Abstract

Technological advances and the ever-growing human quest for improving the resolution of telescope observations are motivating the design of larger and larger ground telescopes: indeed, the larger is the telescope lens diameter, the better is the diffraction limited resolution of the telescope. Unfortunately, the terrestrial atmospheric turbulence, if not properly compensated, negatively affects the telescope observations, limiting its real resolution. Adaptive Optics (AO) systems are used in large ground telescopes in order to compensate the effect of the atmosphere, and hence to make the real telescope resolution be determined by the diffraction properties of the lens. AO systems exploit the measurements of wavefront sensors to estimate the current values of the atmospheric turbulence, and compensate its effect by properly adapting the shape of a set of deformable mirrors. As the size of the telescope lenses is increasing, then the size of the AO system (e.g. the number of deformable mirror actuators and the size of the wavefront sensor) is increasing as well. This causes the increase of the computational burden needed to compute a proper compensation of the effect of the atmosphere. Consequently, as the potential telescope resolution increases, the task of the AO systems becomes more challenging.

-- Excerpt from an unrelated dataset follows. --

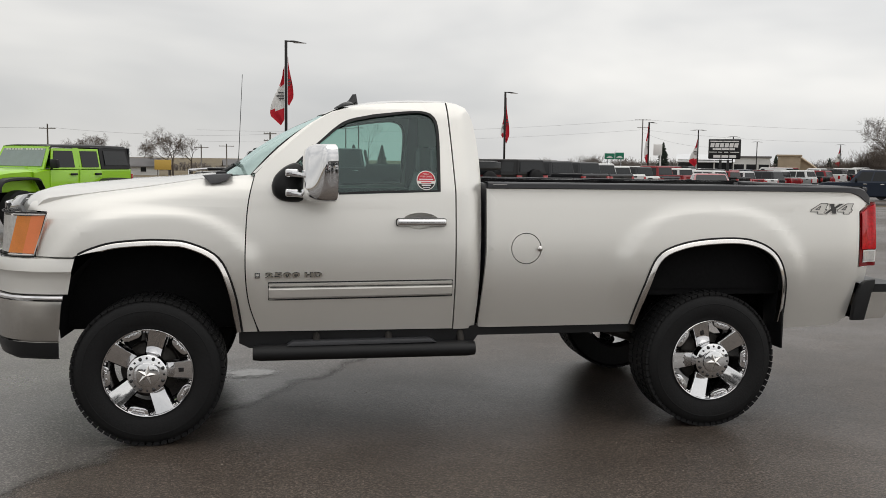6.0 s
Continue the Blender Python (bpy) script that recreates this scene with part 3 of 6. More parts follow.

Motivated by the need of providing AO solutions useful for the next generations of ground telescopes, then a number of efficient algorithms have been recently considered in the literature to solve the problems related to the AO system. This paper considers the combination of a recently proposed very efficient phase reconstruction method, namely the CuRe, with a properly defined Kalman filter in order to obtain a dynamic compensation of the atmospheric turbulence. The performance of the proposed approach is investigated in some simulations.